It should be socially acceptable for teens to go trick-or-treating

Reva Gokhale

Staff Writer

     October 31 is an important date in high school. We stay up late and eat way too much junk food and call all our friends and scare ourselves out of our minds––because it’s the day college apps are due, of course. Or it’s the day the essay is due, or the group project or one of hundreds of major assignments we panic trying to complete. Nothing else is really going on. October 31 is just another work day, and––hey, why is some miniature-sized Batman banging on the front door? Will it go away if I give it candy?

     It’s a sad truth that Halloween isn’t what it used to be, and the only reason for it is that we’ve grown up. Everyone expects us to move on from this annual children’s candy rush, but hey, teenagers want to trick-or-treat too! We all used to love it as kids. Some of us still love it. There’s a thrill in the air, a sense of unreality and rebellion when you go trick-or-treating. Dressing up in costumes, treading moonlit sidewalks, exchanging whispers about which houses might have the best candy…there is an art to trick-or-treating and a mysterious, attractive air around it that we barely get to explore. And I think it’s ridiculously sad how the process of growing up involves manipulating children into giving up their own enjoyment for the sake of maturity.

     When we’re young and excited and in costume, parents hold our hands and insist that we remain within their eyesight. But by the time our ages have earned us phones and freedom, they’ve also shot us past the period of our lives where adults will tolerate us marching up to their doors to demand junk food. It’s seen as immature and unnecessary. And this constantly perpetuated idea that leaving things behind is necessary to grow up creates so much shame. 

     No one wants to be the tallest person in the trick-or-treating group. No one wants to choose the biggest size in the children’s section and hope the costume fits. It quickly devolves into a vicious cycle: we high schoolers resign ourselves to staying home on Halloween night because we’re too embarrassed to go trick-or-treating, and then it becomes the norm, which makes us reluctant to go out and have our fun in defiance of societal expectations, and so we stay home and it goes on and on and on.

     It is also true that some of us stay home simply because we have too much homework––but wait a minute––why is that? High school teachers could absolutely work around not being able to assign homework the day of Halloween. They don’t, however, because the expectation that we will be curled up at home stands. Everyone assumes that we don’t want to go trick-or-treating; rarely is it recognized that the reason for our apathy is the societal requirement of having outgrown the tradition. Soon teenagers call it cool to be able to say, “I can’t go trick-or-treating; I have too much homework.” There’s pressure to make good use of time we would otherwise be spending having fun. We’ve been taught that enjoyment is not productive, and that is a complete lie that only further disconnects us from the activities we should be allowed to enjoy.
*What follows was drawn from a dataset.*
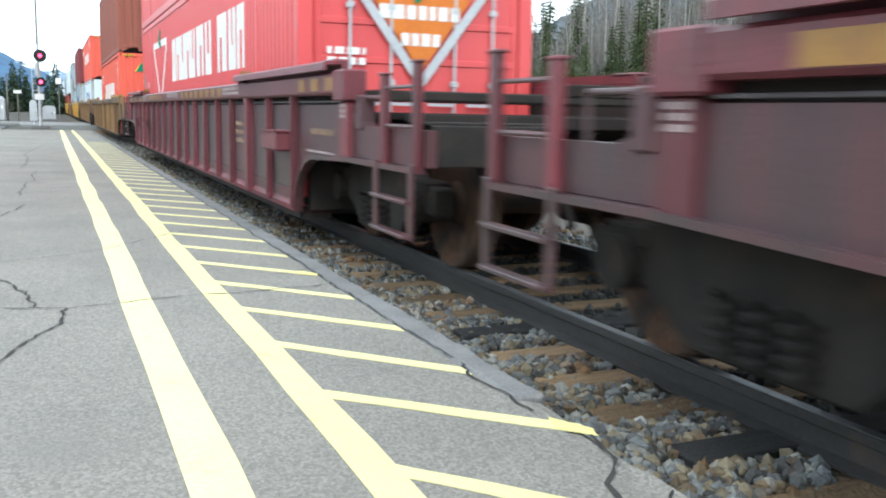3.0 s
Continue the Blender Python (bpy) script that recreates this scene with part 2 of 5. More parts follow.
    "glass": mat("dark_window_glass", (0.02, 0.022, 0.025), (0.02, 0.022, 0.025), 0.08, bump=0),
    "rubber": mat("tyre_rubber", (0.02, 0.02, 0.02), (0.03, 0.03, 0.03), 0.85),
    "rack": mat("yellow_roof_load", (0.62, 0.52, 0.10), (0.52, 0.43, 0.09), 0.6, bump=0.05),
    "needles": mat("conifer_needles", (0.052, 0.074, 0.037), (0.031, 0.048, 0.027), 0.8, scale=1.2, bump=0.3, fine=12, vary=0.35),
    "needles_light": mat("young_conifer_needles", (0.088, 0.112, 0.042), (0.056, 0.078, 0.032), 0.8, scale=1.2, bump=0.3, fine=12, vary=0.25),
    "bark": mat("dark_bark", (0.085, 0.066, 0.052), (0.05, 0.042, 0.036), 0.9, scale=5, bump=0.5),
    "birch": mat("pale_grey_bark", (0.37, 0.35, 0.315), (0.22, 0.205, 0.185), 0.85, scale=4, stretch=(1, 1, 3), bump=0.3, vary=0.35),
    "twig": mat("grey_twigs", (0.24, 0.215, 0.195), (0.155, 0.14, 0.128), 0.9, scale=3, bump=0.2),
    "brush": mat("brown_brushwood", (0.10, 0.08, 0.066), (0.06, 0.052, 0.045), 0.95, scale=1.5, bump=0.5),
    "faded_red": mat("faded_red_paint", (0.15, 0.04, 0.042), (0.09, 0.036, 0.036), 0.6, scale=5),
    "ochre_guide": mat("faded_yellow_guide_paint", (0.36, 0.205, 0.05), (0.25, 0.145, 0.048), 0.6, scale=1.2, stretch=(1, 1, 3), c=(0.10, 0.07, 0.05), c_from=0.56, c_scale=0.9),
    "faint_mark": mat("faint_grey_stencil", (0.29, 0.325, 0.35), (0.33, 0.375, 0.41), 0.6, scale=9, bump=0.03),
    # near-black: the shade under the train is put into this colour
    "shade_stone": mat("shade_darkened_stone", (0.055, 0.053, 0.05), (0.025, 0.024, 0.023), 0.7, scale=9, bump=0.4, fine=60, c=(0.09, 0.085, 0.08), c_from=0.62, c_scale=6),
    "seam_grey": mat("pale_seam_and_pipe_grey", (0.13, 0.115, 0.12), (0.07, 0.06, 0.063), 0.7, scale=6, bump=0.1),
    "post": mat("grey_timber_post", (0.20, 0.185, 0.17), (0.14, 0.13, 0.12), 0.9, scale=5),
}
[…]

     Then there are some teens who do get to take to the streets.
    As babysitters.
    Those of us with siblings are forced to throw on a costume and a fake smile so we can watch the younger children hoard candy. Or even worse, some determined teens finish their homework sometime in the evening and then begin their trick-or-treating, only to discover that adults have no patience for older kids the darker the sky becomes. There’s no more candy left for us; the Halloween merriment has died down; everyone else wants to go to sleep, the light displays are taken down, and our trick-or-treating experience is over before it has even begun. It’s disheartening and humiliating, and next year we will conform and stay home. 

     Society is built around this prejudice of treating teenagers like children until they want to engage in children’s traditions. The whole system works in a way that continually reinforces its rules, and simply put, it is dramatically unfair. Trick-or-treating does not hurt anyone. It does not dismantle the total and absolute hierarchy of age in society.

     It simply allows children with ages in the double digits, children who have gone through more than they thought possible and realized that relaxation is sometimes more important than schoolwork, children who are constantly stressed by the need to find their independence and identity, to dress up in something ridiculous and make adults give them free candy.

     Trick-or-treating is the experience of the year, and we deserve to be a bigger part of it than babysitting or passing out candy we wish we were eating. Besides, between us and the six-year-olds, it’s pretty clear who needs the sugar rush more.

Caption: Everyone except teenagers walks around town filling up their trick-or-treating buckets with candy.